/---

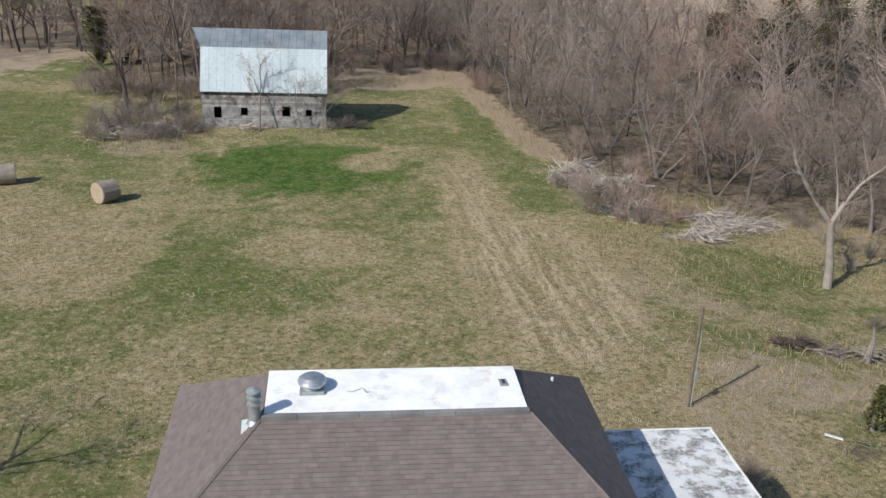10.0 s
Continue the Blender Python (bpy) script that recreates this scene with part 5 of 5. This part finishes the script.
def sapling(name, stems, seed, label, every=0.34, reach=1.1, first=1.4, leaf=None, bark=BARK, twig=TWIG, cfg=SPRIG):
    """Stems are (points, radius); side shoots get shorter towards the top. leaf: list of (low, high, count, size, material, x range)."""
    rng = random.Random(seed)
    ob = thing(name, label, "tree")
    crown, tips = Tubes(), []
    for pts, radius in stems:
        line = smooth_stem(pts, 5)
        wood = Tubes()
        n = len(line)
        phase, sway = rng.uniform(0, 6.28), rng.uniform(0.03, 0.06)
        wob = [q + Vector((sway * math.sin(2.1 * q.z + phase) + rng.uniform(-0.02, 0.02), sway * math.cos(1.7 * q.z + phase) + rng.uniform(-0.02, 0.02), 0)) * min(1.0, max(0.0, q.z) * 0.6) for q in line]
        line = wob
        wood.add(wob, [max(0.82 * radius * (1 - 0.88 * i / (n - 1)), 0.004) for i in range(n)], 7)
        s = new("trunk", wood.mesh("trunk", bark))
        s.parent = ob
        total = sum((b - a).length for a, b in zip(line, line[1:]))
        walked, nxt = 0.0, first if line[0].z < 1.0 else 0.35
        for a, b in zip(line, line[1:]):
            seg = (b - a).length
            while nxt < walked + seg:
                t = (nxt - walked) / seg
                p = a.lerp(b, t)
                share = nxt / total
                along = (b - a).normalized()
                side = along.orthogonal().normalized()
                side.rotate(Matrix.Rotation(rng.uniform(0, 2 * math.pi), 3, along))
                ang = radians(rng.uniform(22, 50) if share < 0.55 else rng.uniform(18, 46))
                way = along * math.cos(ang) + side * math.sin(ang) + Vector((0, 0, 0.15))
                length = reach * (1.05 - 0.55 * share) * rng.uniform(0.5, 1.25)
                r = max(radius * (1 - 0.88 * share) * 0.5, 0.005)
                grow(crown, crown, p, way.normalized(), length, r, 0, cfg, rng)
                tips.append((p, p + way.normalized() * length * 0.6 + Vector((0, 0, 0.1 * length))))
                nxt += every * (3.3 - 2.9 * share) * rng.uniform(0.5, 1.4) * (1.0 if line[0].z < 1.0 else 1.15)
            walked += seg
    c = new("crown", crown.mesh("crown", twig))
    c.parent = ob
    for low, high, count, size, material, xr in leaf or ():
        spots = [p.lerp(q, rng.uniform(0.2, 1.7)) for p, q in tips for _ in range(9) if low < q.z < high and xr[0] < q.x < xr[1]]
        spots = rng.sample(spots, len(spots) // 2)
        if spots:
            put("leaves", *leaves(spots, count, size, 0.12, rng), material, ob, "small yellow green spring leaves" if material is LEAF else "dark green leaves")
    return ob


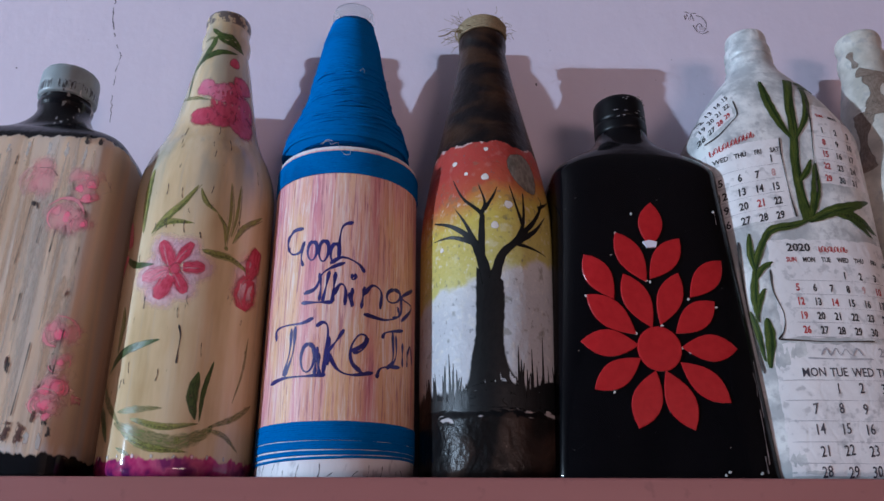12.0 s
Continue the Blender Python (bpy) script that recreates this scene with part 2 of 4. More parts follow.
def twine_material():
    g = G("jute_twine", 0.85, 0.2)
    n = g.noise((700, 700, 700), 3)
    g.color(g.mix(n, (0.16, 0.12, 0.07), (0.40, 0.32, 0.20)))
    g.bump(n, 0.6, 0.0005)
    return g.m


def cap_material():
    g = G("grey_painted_metal_cap", 0.4, 0.5)
    n = g.noise((160, 160, 60), 4)
    c = g.mix(n, (0.20, 0.25, 0.27), (0.34, 0.39, 0.40))
    x, y, z = g.xyz()
    chips = g.noise((330, 330, 170), 3)
    low = g.step(z, 0.2169, 0.2149)
    nicks = g.noise((700, 700, 70), 3)
    rim = g.math("MULTIPLY", low, g.step(z, 0.2099, 0.2109))
    c = g.mix(g.math("MULTIPLY", rim, g.step(nicks, 0.50, 0.58)), c, (0.035, 0.035, 0.04))
    c = g.mix(g.math("MULTIPLY", low, g.step(chips, 0.58, 0.66)), c, (0.05, 0.05, 0.055))
    c = g.mix(g.math("MULTIPLY", low, g.step(chips, 0.38, 0.32)), c, (0.55, 0.57, 0.58))
    g.color(c)
    g.bump(n, 0.3, 0.0006)
    return g.m


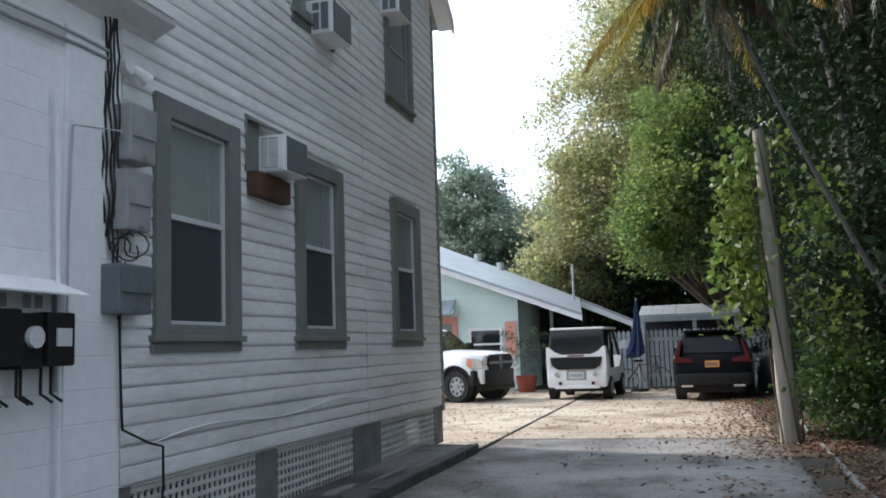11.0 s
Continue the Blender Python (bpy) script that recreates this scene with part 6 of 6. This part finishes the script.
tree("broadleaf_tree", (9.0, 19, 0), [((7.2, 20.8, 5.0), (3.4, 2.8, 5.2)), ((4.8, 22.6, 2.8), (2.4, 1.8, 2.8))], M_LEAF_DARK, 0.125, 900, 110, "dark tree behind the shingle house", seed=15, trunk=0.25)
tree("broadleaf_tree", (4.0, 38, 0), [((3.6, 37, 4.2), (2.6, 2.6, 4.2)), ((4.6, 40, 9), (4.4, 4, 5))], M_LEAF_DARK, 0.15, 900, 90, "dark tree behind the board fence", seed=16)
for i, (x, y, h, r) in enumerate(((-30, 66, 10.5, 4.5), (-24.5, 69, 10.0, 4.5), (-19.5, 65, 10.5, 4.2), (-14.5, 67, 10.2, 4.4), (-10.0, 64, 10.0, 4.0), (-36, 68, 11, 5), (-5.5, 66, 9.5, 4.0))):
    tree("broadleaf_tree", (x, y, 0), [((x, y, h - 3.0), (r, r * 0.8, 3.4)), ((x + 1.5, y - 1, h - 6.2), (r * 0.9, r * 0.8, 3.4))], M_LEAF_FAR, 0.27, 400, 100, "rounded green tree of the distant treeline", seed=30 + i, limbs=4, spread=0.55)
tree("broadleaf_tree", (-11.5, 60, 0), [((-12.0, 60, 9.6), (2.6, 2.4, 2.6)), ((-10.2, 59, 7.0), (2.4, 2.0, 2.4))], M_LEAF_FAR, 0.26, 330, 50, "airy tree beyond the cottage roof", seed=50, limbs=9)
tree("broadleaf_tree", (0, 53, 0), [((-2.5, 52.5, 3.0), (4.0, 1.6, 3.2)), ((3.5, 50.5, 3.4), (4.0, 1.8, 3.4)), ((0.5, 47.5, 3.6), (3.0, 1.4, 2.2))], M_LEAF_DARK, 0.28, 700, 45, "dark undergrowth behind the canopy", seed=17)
# added houses, never in view, close the street behind the walk for reflections
for i, x in enumerate((-26, -12, 2, 15)):
    hb = thing("backdrop_house", pose(x, -30, 0), "added plain grey house behind the walk, out of view", "house")
    # dark grey keeps what the shop glass mirrors from turning bright
    part("wall", bx(-5.5, 5.5, 0, 8, 0, 5.2), M_PANEL, hb)
    part("roof", pz([(-6, 5.2), (6, 5.2), (0, 7.6)], "y", -0.3, 8.3), M_ROOF, hb)
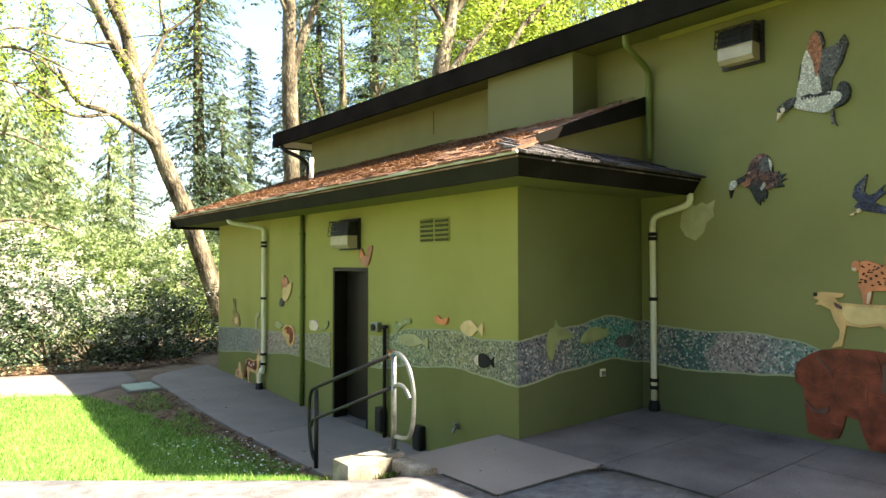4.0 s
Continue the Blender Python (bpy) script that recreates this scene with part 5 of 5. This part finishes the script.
# broad bright maple behind the building
leafy_tree("broad maple with bright yellow-green spring leaves", ([(9.7, 20, -0.5), (9.8, 20, 4), (9.95, 20, 8.0), (10.4, 20, 9.9), (10.9, 20, 13), (11.2, 20, 17)], 0.36, 0.12),
           [([(9.9, 20, 7.4), (10.8, 19.8, 8.7), (11.9, 19.6, 10.0), (13.2, 19.4, 12.2), (14, 19.2, 14)], 0.15, 0.05),
            ([(10.0, 20, 6.4), (11.5, 19.6, 7.7), (13.4, 19.2, 10.4), (15.2, 19.0, 11.6), (17.5, 18.8, 12.2)], 0.15, 0.04),
            ([(10.3, 20, 9.6), (11.2, 19.5, 11.4), (12.0, 19, 13.5)], 0.12, 0.04), ([(10.2, 20, 9.4), (9.2, 20.3, 11), (8.4, 20.6, 13)], 0.10, 0.03),
            ([(13.4, 19.2, 10.4), (15, 19.8, 10.5), (17.5, 20.4, 10.0), (19.5, 21, 9.6)], 0.06, 0.02), ([(12, 19.6, 10), (13.5, 20.4, 10.8), (15.5, 21.5, 13)], 0.06, 0.02)],
           420, 1.9, 150, 0.8, 0.09, MAPLE, 0.05, behind=0.8)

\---

■ The exercise: From the entries above, pull out each line that includes "script".

■ Solution for this problem:
Continue the Blender Python (bpy) script that recreates this scene with part 5 of 5. This part finishes the script.
Continue the Blender Python (bpy) script that recreates this scene with part 2 of 4. More parts follow.
Continue the Blender Python (bpy) script that recreates this scene with part 6 of 6. This part finishes the script.
Continue the Blender Python (bpy) script that recreates this scene with part 5 of 5. This part finishes the script.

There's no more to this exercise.